It snowed and snowed yesterday, but unfortunately at Gilling’s lowly sea level height snow fell snow upon thawing snow, snow upon thawing snow. I looked with envy at photographs of deep snow at higher elevations only a few miles from here. But there was enough settled snow early in the morning to see the Holbeck and surroundings white, so I set off to revisit a favourite view which I have painted frequently since the first lockdown.
The Holbeck is now flowing fast and the surrounding fields are waterlogged beneath a layer of ice. I knelt in the snow and sketched in watercolour using a flask of warm water to unfreeze the paint on my palette; the silence accompanying the falling snow here was beautiful, perhaps especially in this time of unbearable news. Watercolour does some really wonderful things in freezing temperatures. The experience of painting outside in snow cannot be replicated in the studio; my fingers numbed eventually to the point where I wrestled to keep control of the brush. Walking back I didn’t hear any birds until I approached the village where great tits and blue tits were singing their full spring song. the days are getting longer and signs of spring are gradually accumulating. But for now I am relishing each day of winter.

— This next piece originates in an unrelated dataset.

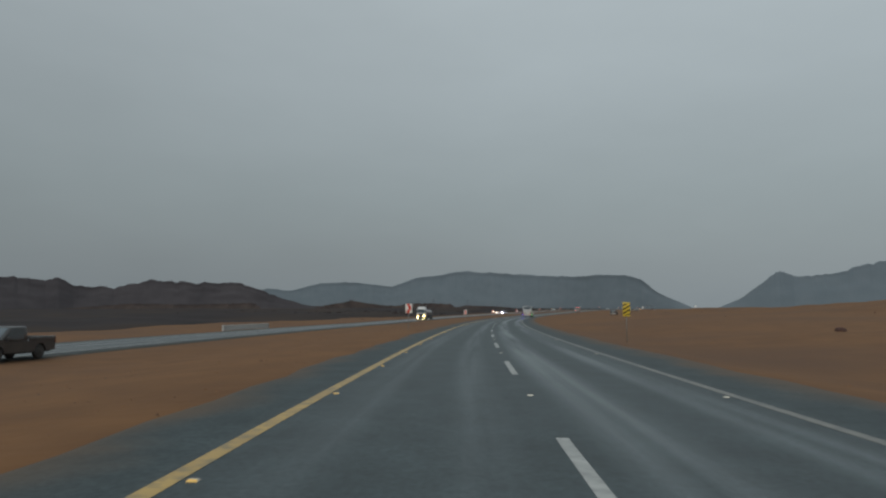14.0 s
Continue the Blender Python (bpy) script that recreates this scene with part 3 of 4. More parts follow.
ridge("mountain_dark", [(-960, 1130, 20), (-800, 1220, 44), (-681, 1275, 46), (-632, 1292, 33), (-574, 1311, 37), (-482, 1300, 36), (-454, 1308, 46), (-429, 1318, 46), (-404, 1335, 42), (-387, 1338, 48), (-365, 1340, 35),
       (-309, 1350, 32), (-277, 1350, 39.5), (-252, 1345, 45), (-180, 1330, 40.5), (-115, 1314, 41), (-71, 1298, 28), (-39, 1282, 15), (30, 1264, -3)],
      ROCK_DARK, "dark brown-black rocky hills beyond the road", jag=0.06, cols=640, depth=0.8, seed=3.0, cliff=0.09, gully=0.14, slope=0.95, bend=0.02, knobs=4.5, rows=24)
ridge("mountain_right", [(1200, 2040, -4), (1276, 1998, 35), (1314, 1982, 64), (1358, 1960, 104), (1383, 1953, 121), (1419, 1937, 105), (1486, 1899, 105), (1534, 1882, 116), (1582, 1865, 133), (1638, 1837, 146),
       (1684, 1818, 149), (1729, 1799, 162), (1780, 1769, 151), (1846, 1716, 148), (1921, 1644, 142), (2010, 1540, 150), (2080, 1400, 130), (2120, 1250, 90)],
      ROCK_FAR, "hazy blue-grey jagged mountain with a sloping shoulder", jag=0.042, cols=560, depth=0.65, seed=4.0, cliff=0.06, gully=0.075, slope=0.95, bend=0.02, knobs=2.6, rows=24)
ridge("hill_low", [(-360, 1215, -4), (-250, 1240, 6), (-170, 1262, 5), (-90, 1280, 8), (-25, 1300, 4), (20, 1318, 4), (40, 1325, 8), (58, 1329, 11), (70, 1332, 14.5), (84, 1334, 11), (105, 1335, 8.5), (128, 1336, 5.5), (150, 1336, 5.5), (168, 1335, 9.5), (205, 1332, 10), (240, 1328, 8.5), (246, 1326, 4), (254, 1324, 3.5), (262, 1322, 6.5), (320, 1305, 4.5), (370, 1285, 0), (440, 1250, -5)],
      ROCK_BROWN, "low dark brown rocky ridge along the plain", jag=0.12, cols=520, depth=2.2, seed=5.0, base=-6, gully=0.2, cliff=0.15, fine=2.0, rows=22)
ridge("mesa_near", [(-420, -60, 22), (-330, 60, 24), (-270, 190, 24), (-210, 266, 23.5), (-193, 278, 24), (-170, 293, 25), (-152, 303, 23), (-129, 312.5, 22), (-125.5, 314.8, 21), (-124.3, 315.6, 15), (-117, 320, 9.5), (-108, 325.5, 4.5), (-101, 330, -3)],
      ROCK_NEAR, "dark red-brown cliff with boulder-strewn talus near the road", jag=0.014, cols=760, base=-4.0, cliff=0.24, seed=6.0, gully=0.24, rows=70, slope=0.92, blocks=3.4,
      foot=[(-72, -120), (-63, -40), (-57, 10), (-52, 45), (-50, 75), (-49, 105), (-52, 145), (-59, 190), (-66, 230), (-73, 262), (-80, 290)], back=2.5, fine=2.0)

# ---- lane dashes and road studs ----
DASH_AT = ((-12, -128.0), (0, 16.0), (1, 27.15), (3, 51.4), (4, 63.1), (9, 125.1), (11, 149.3), (14, 185.0), (15, 196.4), (17, 220.0), (18, 231.8), (19.5, 249.1), (21, 267.1), (26, 325.5), (28, 348.5), (29.5, 365.6), (31, 382.4),
           (32, 393.1), (34, 416.6), (36, 440.6), (37, 451.5), (39, 476.4), (43, 525.1), (45, 549.8), (46, 562.6), (48, 588.2), (50, 613.2), (70, 853.0))


def dash_at(n):
    return float(np.interp(n, *zip(*DASH_AT)))


for n in range(-3, 70):
    s = dash_at(n)
    o = ribbon("lane_dash", s - 2.05, s + 2.05, 2.05, [(3.65 - 0.075, 0.004), (3.65 + 0.075, 0.004)], WHITE_PAINT)
    o.parent = road


def stud_mesh(name, lens):
    bm = bmesh.new()
    lo = [bm.verts.new(p) for p in ((-0.06, -0.055, 0), (0.06, -0.055, 0), (0.06, 0.055, 0), (-0.06, 0.055, 0))]
    hi = [bm.verts.new(p) for p in ((-0.048, -0.022, 0.02), (0.048, -0.022, 0.02), (0.048, 0.022, 0.02), (-0.048, 0.022, 0.02))]
    bm.faces.new(hi)
    for i in range(4):
        f = bm.faces.new((lo[i], lo[(i + 1) % 4], hi[(i + 1) % 4], hi[i]))
        f.material_index = 1 if i in (0, 2) else 0
    me = bpy.data.meshes.new(name)
    bm.to_mesh(me)
    bm.free()
    me.materials.append(STUD_BODY)
    me.materials.append(lens)
    return me


STUD_A, STUD_B = stud_mesh("road_stud_amber", STUD_AMBER), stud_mesh("road_stud_white", STUD_WHITE)
for n in range(-2, 60):
    for k, (w, me, label, group) in enumerate(((0.22, STUD_A, "amber reflecting road stud beside the yellow line", "studs along the yellow line"),
                                               (0.22, STUD_A, "amber reflecting road stud beside the yellow line", "studs along the yellow line"),
                                               (3.65, STUD_B, "white reflecting road stud between lane dashes", "studs between the lane dashes"),
                                               (7.03, STUD_B, "white reflecting road stud beside the edge line", "studs along the edge line"))):
        s = dash_at(n + (0.0, 0.5, 0.5, 0.5)[k])
        o = tagged(new("road_stud", me), label, "road stud", group)
        o.matrix_world = on_road(s, w, 0.003) @ Matrix.Scale(0.85, 4)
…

When the snow stopped in the evening, skies cleared and everything froze solid. We awoke this morning to a hard crust of frozen melting snow and very hungry garden birds. There was a fieldfare down on the lawn at first light, sixteen long-tailed tits on the bird table and marsh tits dashing back and forth all day. The trip to buy some essential shopping required one of the longest car defrosting sessions I can remember. Opening the doors took several minutes, wipers were encased in big lumps of ice, the road beneath treacherous. But as I scraped I listened to the first drumming great-spotted woodpeckers. Driving to Helmsley my eyes were drawn to the moors beyond, clean white, but I am unable to visit them for now.